**INSTRUCTIONS FOR THE TASK**
What lies from the line containing "finishes the script." through the line containing "grow(Vector(pts[rng.choice((2, 3, 4))"? Print exactly those lines, with both ends, and no others.
## Begin DATA TO USE
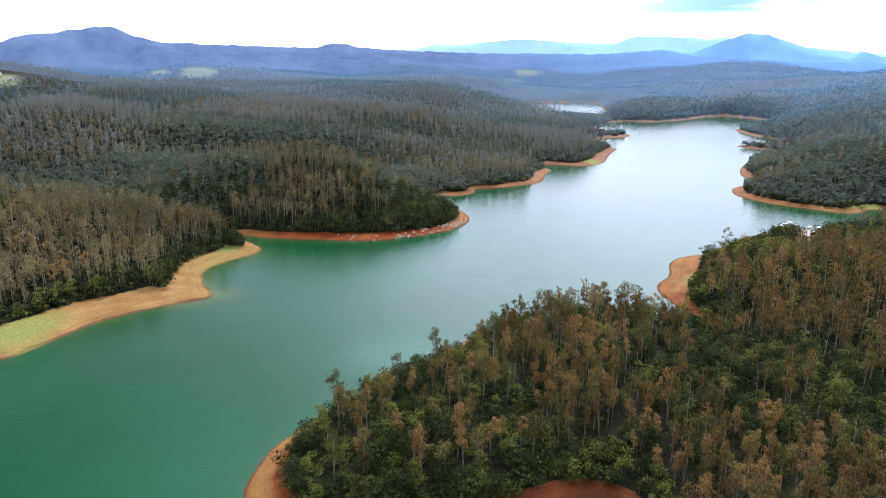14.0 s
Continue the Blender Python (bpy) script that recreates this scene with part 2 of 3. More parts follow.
BANK_FAR_LEFT = [(95, 634, 6), (113, 642, 8), (132, 651, 10), (146, 670, 12), (156, 703, 11), (168, 728, 9), (163, 750, 6), (160, 765, 6),
                 (175, 768, 8), (198, 755, 13), (214, 755, 18), (236, 777, 18), (255, 823, 14), (275, 865, 11), (290, 896, 10), (280, 912, 6),
                 (272, 940, 4), (284, 985, 6), (315, 1016, 9), (340, 1019, 12), (364, 1049, 11), (360, 1074, 6), (336, 1090, 4)]
FAR_END = [(340, 1150, 2.2), (390, 1240, 3.3), (439, 1296, 5), (487, 1278, 6.6), (569, 1319, 7.7), (623, 1373, 6.6), (679, 1403, 4.4),
           (700, 1345, 6.6), (705, 1313, 6.6), (690, 1250, 2.8), (640, 1180, 2.8), (590, 1140, 2.8), (557, 1118, 5.5), (539, 1054, 6.6), (536, 1008, 6.6)]
BANK_FAR_RIGHT = [(552, 965, 5), (535, 930, 5), (490, 912, 9), (447, 906, 9), (455, 883, 10), (470, 849, 11), (458, 815, 10), (462, 793, 8),
                  (440, 789, 5), (420, 798, 4), (395, 775, 4), (368, 738, 6), (349, 710, 10), (338, 686, 11), (334, 669, 10), (341, 654, 6),
                  (330, 640, 4), (312, 630, 6), (296, 618, 12), (286, 602, 13), (281, 586, 13), (284, 565, 11), (295, 543, 11), (309, 528, 11),
                  (319, 516, 11), (333, 515, 12), (347, 524, 14), (361, 519, 9), (370, 508, 5), (372, 496, 3)]
BANK_RIGHT = [(355, 487, 3), (325, 478, 3), (300, 470, 3), (277, 466, 3), (262, 463, 4), (248, 466, 4), (236, 464, 7), (224, 459, 15), (210, 448, 13),
              (200, 436, 8), (193, 428, 8), (182, 422, 10), (166, 418, 14), (156, 412, 18), (148, 401, 20), (141, 384, 18), (132, 374, 21),
              (127, 364, 19), (126, 351, 12.5), (127, 339, 6.5), (130, 328, 2.5), (131, 316, 2), (127, 306, 2), (121, 303, 2), (116, 313, 3), (108, 323, 3)]
PENINSULA = [(97, 331, 4), (85, 335, 5), (69, 334, 5), (55, 329, 5), (42, 323, 5), (34, 314, 7), (26, 304, 7), (10, 289, 3.5), (-5, 274, 3.5),
             (-18, 258, 4), (-24, 249, 5), (-29, 241, 7), (-32, 229, 9), (-32, 219, 10), (-27, 208, 11), (-17, 203, 9), (-4, 203, 6),
             (8, 205, 4), (21, 206, 4), (33, 209, 4), (42, 213, 3), (52, 213, 3), (58, 207, 2), (52, 200, 2), (40, 193, 2)]
BANK_NEAR = [(26, 181, 2), (10, 170, 3), (-4, 161, 7), (-12, 158, 13), (-20, 153, 15), (-25, 146, 16), (-27, 135, 14), (-22, 115, 8),
             (-28, 80, 5), (-60, 20, 5), (-160, -60, 5), (-300, -80, 5), (-420, -20, 5)]
POOL = [(340, 1640, 2), (330, 1450, 2), (390, 1385, 2), (440, 1400, 2), (480, 1500, 2), (530, 1700, 2), (560, 1900, 2), (451, 1885, 2), (390, 1865, 3)]
POOL_SMALL = [(880, 1735, 5), (905, 1725, 5), (975, 1925, 5), (950, 1935, 5)]


def rounded(points, step):
    """A closed Catmull-Rom curve through plan points."""
    p = np.array(points, float)
    out = []
    for i in range(len(p)):
        a, b, c, d = p[i - 1], p[i], p[(i + 1) % len(p)], p[(i + 2) % len(p)]
        k = max(2, min(6, int(np.hypot(*(c - b)[:2]) / step)))
        for t in np.arange(k) / k:
            out.append(0.5 * ((2 * b) + (c - a) * t + (2 * a - 5 * b + 4 * c - d) * t * t + (3 * b - a - 3 * c + d) * t ** 3))
    return np.array(out)


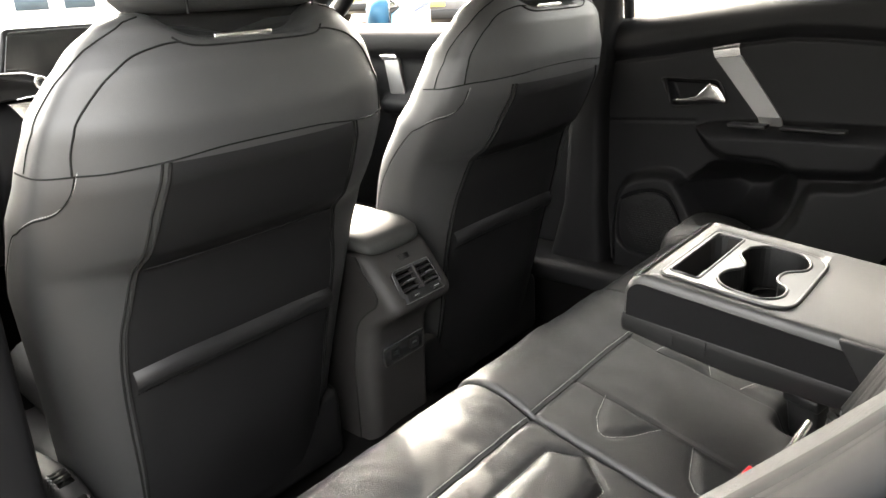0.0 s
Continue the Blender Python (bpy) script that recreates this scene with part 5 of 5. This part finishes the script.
def tree(x, y, high, seed):
    rng = random.Random(seed)
    z = lie(x, y)
    t = thing("bare_tree", (x, y, z), "leafless winter tree with a pale forked crown", "tree", "bare trees")
    limbs, twigs = [], []

    def grow(p, d, length, r, depth):
        q = p
        pts = [tuple(q)]
        for k in range(4):
            d = (d + Vector((rng.uniform(-1, 1), rng.uniform(-1, 1), rng.uniform(-0.2, 0.5))) * 0.13).normalized()
            q = q + d * length / 4
            pts.append(tuple(q))
        (limbs if depth < 2 else twigs).append((pts, r))
        if depth < 6:
            for k in range(rng.choice((3, 3, 4) if depth < 4 else (2, 3, 3)) if depth else 6):
                ang = rng.uniform(0, 6.283)
                side = Vector((math.cos(ang), math.sin(ang), 0.35))
                grow(Vector(pts[rng.choice((2, 3, 4)) if depth else rng.choice((2, 3, 4))]), (d * 1.25 + side * rng.uniform(0.30, 0.75)).normalized(), length * rng.uniform(0.72, 0.90), max(0.016, r * 0.60), depth + 1)

    grow(Vector((x, y, z - 0.1)), Vector((0, 0, 1)), high * 0.27, high * 0.014, 0)

    def lump(items, sides):
        out = []
        for pts, r in items:
            n = len(pts)
            out.append(sock([(p, r * (1 - 0.5 * i / n), r * (1 - 0.5 * i / n), (1, 0, 0), (0, 1, 0)) for i, p in enumerate(pts)], sides, 2, cap=False))
        return join(*out)
    part("trunk", lump(limbs, 7), BARK, t)
    part("crown", lump(twigs, 3), BARK, t, "fine bare twigs")["kind"] = "stuff"
    return t


first = tree(46, 10.7, 9.0, 1)
for x, y, a, k in ((46, 6.8, 70, 1.08), (46, -0.8, 140, 0.98), (46, -4.5, 15, 0.9), (47, 16.5, 200, 1.05), (50, 21.5, 265, 0.95), (52, -15.2, 310, 0.95), (56, -22, 100, 0.9), (60, 30, 30, 1.1)):
    m = pose(x, y, lie(x, y), 0, 0, a)
    c = copy_thing(first, m)
    c.scale = (k, k, k)


def windows(parent, wall_x, y0, y1, z0, z1, n, m=None):
    w = (y1 - y0) / n
    for k in range(n):
        f = part("window", box(wall_x - 0.06, wall_x, y0 + k * w + 0.1, y0 + (k + 1) * w - 0.1, z0, z1, 0.02), FRAMEGREY, parent)
        part("pane", box(wall_x - 0.08, wall_x - 0.05, y0 + k * w + 0.2, y0 + (k + 1) * w - 0.2, z0 + 0.1, z1 - 0.1), m or DARKGLASS, f)


b = thing("retail_building", (80, 10, 0.2), "long brown two-storey commercial building with a flat roof", "building")
part("wall", box(76, 90, 3.2, 20.7, 0.1, 5.15, 0.05), BRICK, b, smooth=False)
part("roof", box(75.8, 90, 3.0, 20.9, 5.15, 5.38, 0.05), GREYPLASTIC, b, smooth=False)
part("cladding", box(75.94, 76.02, 3.4, 9.3, 3.9, 5.1, 0.02), BLUEWALL, b, "dark blue-grey upper cladding", smooth=False)
windows(b, 76, 4.4, 7.0, 2.75, 3.7, 3, PALEBLUE)
for y0, y1, z0, z1, m in ((3.4, 9.3, 1.95, 2.6, GREYPLASTIC), (15.0, 20.3, 2.2, 2.9, GREYPLASTIC)):
    part("sign_board", box(75.88, 76.02, y0, y1, z0, z1, 0.02), m, b, "dark blank sign board", smooth=False)
for k in range(8):
    part("column", box(75.85, 76.0, 3.6 + 2.3 * k, 3.9 + 2.3 * k, 0.1, 5.1, 0.02), BRICK, b, smooth=False)
windows(b, 76, 3.8, 20.3, 0.55, 1.5, 12, TEAL)
b = thing("warehouse", (82, -14, 0.2), "long blue clad warehouse with a cream parapet", "building")
part("wall", box(78, 95, -48, 3.1, 0.1, 3.9, 0.0), BLUEWALL, b, smooth=False)
part("parapet", box(77.8, 95, -48, 3.1, 3.9, 4.9, 0.0), CREAM, b, smooth=False)
windows(b, 78, -16, -8, 1.0, 2.4, 5)
b = thing("warehouse", (82, 38, 0.2), "distant blue-grey clad warehouse behind parked cars", "building")
part("wall", box(82, 95, 22, 75, 0.1, 4.2, 0.0), BLUEWALL, b, smooth=False)
part("parapet", box(81.8, 95, 22, 75, 4.2, 4.9, 0.0), CREAM, b, smooth=False)
for y, m, w in ((-3.25, WHITEWALL, 1.5), (-4.55, YELLOW, 0.7), (-5.65, WHITEWALL, 1.3), (-7.05, BLUEDOOR, 0.9), (-8.3, YELLOW, 0.7), (-9.4, WHITEWALL, 1.2), (-20, WHITEWALL, 6.0), (-26, YELLOW, 1.0)):
    t = thing("storage_unit", (70, y, lie(70, y)), "coloured metal storage cabinet beside the building", "storage unit", "storage units")
    part("body", box(70, 71.5, y - w / 2, y + w / 2, lie(70, y) - 0.05, 1.9, 0.03), m, t, smooth=False)
    part("door", box(69.96, 70.01, y - w / 2 + 0.08, y + w / 2 - 0.08, lie(70, y) + 0.05, 1.8, 0.01), m, t, smooth=False)


def parked_car(x, y, turn, paint, label, tall=1.0):
    z = lie(x, y)
    m = Matrix.Translation((x, y, z)) @ pose(0, 0, 0, 0, 0, turn)
    t = thing("parked_car", (x, y, z), label, "car", "parked cars")
    T = lambda d: turned(d, m)
    k = tall
    side = [(-2.02, 0.35), (-2.05, 0.75), (-1.98, 0.95 * k), (-1.70, 1.38 * k), (-1.2, 1.50 * k), (0.1, 1.48 * k), (0.95, 1.02 * k), (1.75, 0.88 * k), (2.05, 0.65), (2.05, 0.30), (1.6, 0.22), (-1.6, 0.22)]
    part("body", T(prism(side, "y", -0.86, 0.86, 0.09)), paint, t)
    for s in (-1, 1):
        part("side_window", T(prism(round_poly([(-1.55, 1.00 * k), (-1.45, 1.36 * k), (0.05, 1.38 * k), (0.70, 1.04 * k)], 0.06), "y", s * 0.855, s * 0.872, 0.004)), CARGLASS, t)
        part("tail_lamp", T(box(-2.07, -1.93, s * 0.80 - 0.09, s * 0.80 + 0.09, 0.85 * k, 1.08 * k, 0.02)), LAMPRED, t, "red tail lamp")
        part("mirror", T(box(0.55, 0.68, s * 0.92 - 0.09, s * 0.92 + 0.09, 0.98, 1.10, 0.03)), paint, t)
        for wx in (-1.28, 1.28):
            wh = part("wheel", T(disc((wx, s * 0.79, 0.32), (0, 1, 0), 0.32, 0.20, 28, 0.03)), TYRE, t, "black tyre")
            rm = part("rim", T(disc((wx, s * 0.885, 0.32), (0, 1, 0), 0.21, 0.03, 20, 0.01)), RIM, wh, "alloy rim")
    part("rear_window", T(prism([(-0.62, 1.02 * k), (0.62, 1.02 * k), (0.55, 1.34 * k), (-0.55, 1.34 * k)], "x", -1.99, -1.80)), CARGLASS, t)
    part("rear_window_upper", T(box(-1.80, -1.66, -0.56, 0.56, 1.20 * k, 1.37 * k, 0.02)), CARGLASS, t)
    part("windscreen", T(box(0.30, 0.60, -0.65, 0.65, 1.18 * k, 1.34 * k, 0.02, pose(0, 0, 0, 0, 35, 0))), CARGLASS, t)
    part("bumper", T(box(-2.09, -1.95, -0.78, 0.78, 0.33, 0.55, 0.03)), PLASTIC, t)
    part("plate", T(box(-2.10, -2.06, -0.26, 0.26, 0.62, 0.73, 0.005)), YELLOW, t, "plain yellow plate")
    return t


CARRED = mat("red_car_paint", (0.62, 0.01, 0.03), 0.3, coat=0.7)
CARBLUE = mat("bright_blue_car_paint", (0.03, 0.20, 0.62), 0.3, coat=0.7)
CARDARK = mat("dark_grey_car_paint", (0.05, 0.05, 0.055), 0.3, coat=0.7)
CARSILVER = mat("silver_car_paint", (0.35, 0.36, 0.36), 0.3, metal=0.5, coat=0.7)
parked_car(34.0, 9.6, 68, CARRED, "bright red parked hatchback with red tail lamps")
parked_car(32.1, 11.2, 68, CARBLUE, "bright blue parked hatchback in the car park")
parked_car(30.2, 12.8, 68, CARDARK, "dark grey parked estate car", 1.08)
parked_car(28.3, 14.4, 68, CARBLUE, "blue parked car at the end of the row")
parked_car(14.5, 12.2, 20, CARDARK, "dark parked saloon beside pale walls")
parked_car(18.0, 18.5, 20, CARSILVER, "silver parked saloon in strong light")
b = thing("white_office", (45, 60, 0), "white walled office block seen past the windscreen", "building")
part("wall", box(20, 60, 60, 70, 0, 7, 0.0), WHITEWALL, b, smooth=False)
for k in range(10):
    part("window", box(22 + 3.6 * k, 24.4 + 3.6 * k, 59.95, 60.02, 1.2, 3.0), DARKGLASS, b)
    part("window", box(22 + 3.6 * k, 24.4 + 3.6 * k, 59.95, 60.02, 4.2, 5.8), DARKGLASS, b)

# palisade fence, hedge and scrub behind the car
fence = thing("palisade_fence", (8, -8.5, 0), "grey galvanised palisade fence behind a hedge", "fence")
v0, f0 = prism([(-0.034, 0.05), (0.034, 0.05), (0.034, 2.45), (0.0, 2.58), (-0.034, 2.45)], "y", -0.006, 0.006)
pale = bpy.data.meshes.new("pale")
pale.from_pydata([tuple(v) for v in v0], [], f0)
pale.materials.append(GALV)
for k in range(170):
    ob = new("pale", pale)
    ob.parent = fence
    ob.location = (-10.0 + 0.155 * k, -0.02, 0)
for z in (0.5, 2.1):
    part("rail", box(-2.2, 24.5, -8.47, -8.43, z, z + 0.06, 0.005), GALV, fence)
for k in range(10):
    part("post", box(-2.0 + 2.75 * k, -1.9 + 2.75 * k, -8.44, -8.36, 0, 2.5, 0.01), GALV, fence)


def leafy(x0, x1, y0, y1, h, n, seed, size):
    rng = np.random.RandomState(seed)
    vs, fs = [], []
    for k in range(n):
        x, u = rng.uniform(x0, x1), rng.uniform(0, 1)
        top = h * (0.9 + 0.07 * math.sin(x * 2.3) + 0.05 * math.sin(x * 5.1 + 1))
        if u < 0.5:
            p = Vector((x, y1 + rng.uniform(-0.10, 0.08), rng.uniform(0.02, top)))
        else:
            p = Vector((x, rng.uniform(y0, y1), top + rng.uniform(-0.10, 0.06)))
        d = Vector(rng.normal(size=3)).normalized()
        e = d.cross(Vector(rng.normal(size=3))).normalized()
        s = size * rng.uniform(0.6, 1.3)
        o = len(vs)
        vs.extend((p - d * s, p + e * s * 0.45, p + d * s, p - e * s * 0.45))
        fs.append((o, o + 1, o + 2, o + 3))
    return vs, fs


hedge = thing("hedge", (8, -7.4, 0), "clipped yellow-green hedge in front of the fence", "hedge")
part("core", box(-1.5, 24, -8.0, -7.1, -0.05, 1.25, 0.15), HEDGEDARK, hedge)
part("leaves", leafy(-1.5, 24, -8.05, -7.05, 1.42, 24000, 3, 0.045), HEDGE, hedge, "small yellow-green leaves", smooth=False)["kind"] = "stuff"
scrub = thing("scrub", (10, -14, 0), "tall brown-green scrub behind the fence", "bushes")
part("core", sock([((x, -17, 2.0 + 0.5 * math.sin(x)), 1.2, 2.3 + 0.6 * math.sin(x * 1.7), (0, 1, 0), (0, 0, 1)) for x in np.linspace(-4, 40, 40)], 14, 2), HEDGEDARK, scrub)
part("leaves", leafy(-4, 40, -18.2, -15.8, 5.0, 24000, 7, 0.11), SCRUB, scrub, "mixed brown-green leaves", smooth=False)["kind"] = "stuff"

# door mirror of this car
dm = thing("door_mirror", (0.93, 1.72, 1.15), "blue door mirror outside the front window", "door mirror")
part("housing", sock([((0.90 + 0.02 * k, 1.74, 1.155), a, b_, (0, 1, 0), (0, 0, 1)) for k, a, b_ in ((-3, 0.02, 0.03), (-1, 0.05, 0.075), (3, 0.06, 0.085), (7, 0.05, 0.075), (9, 0.02, 0.04))], 24, 3), BODYBLUE, dm)
part("mirror_glass", prism(round_poly([(0.865, 1.09), (1.06, 1.09), (1.06, 1.22), (0.865, 1.22)], 0.03), "y", 1.680, 1.688), mat("mirror_silver", (0.9, 0.9, 0.9), 0.02, metal=1.0, var=0.01), dm)

# added dark wall, never in view, that cuts low daylight through the open door
wall = thing("wall_light_block", (-2.6, 1.0, 0.0), "low dark wall added out of view to cut daylight from the left", "wall", kind="structure")
part("face", box(-2.8, -2.6, -9.0, 9.0, -0.05, 0.90, 0.02), mat("light_block_dark", (0.035, 0.034, 0.033), 0.9, grain=0.4, grain_size=0.01, var=0.2, var_size=0.6, spec=0.1), wall)
part("coping", box(-2.84, -2.56, -9.0, 9.0, 0.90, 0.95, 0.015), GALV, wall)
## End DATA TO USE
**ANSWER TO THE EXERCISE**
Continue the Blender Python (bpy) script that recreates this scene with part 5 of 5. This part finishes the script.
def tree(x, y, high, seed):
    rng = random.Random(seed)
    z = lie(x, y)
    t = thing("bare_tree", (x, y, z), "leafless winter tree with a pale forked crown", "tree", "bare trees")
    limbs, twigs = [], []

    def grow(p, d, length, r, depth):
        q = p
        pts = [tuple(q)]
        for k in range(4):
            d = (d + Vector((rng.uniform(-1, 1), rng.uniform(-1, 1), rng.uniform(-0.2, 0.5))) * 0.13).normalized()
            q = q + d * length / 4
            pts.append(tuple(q))
        (limbs if depth < 2 else twigs).append((pts, r))
        if depth < 6:
            for k in range(rng.choice((3, 3, 4) if depth < 4 else (2, 3, 3)) if depth else 6):
                ang = rng.uniform(0, 6.283)
                side = Vector((math.cos(ang), math.sin(ang), 0.35))
                grow(Vector(pts[rng.choice((2, 3, 4)) if depth else rng.choice((2, 3, 4))]), (d * 1.25 + side * rng.uniform(0.30, 0.75)).normalized(), length * rng.uniform(0.72, 0.90), max(0.016, r * 0.60), depth + 1)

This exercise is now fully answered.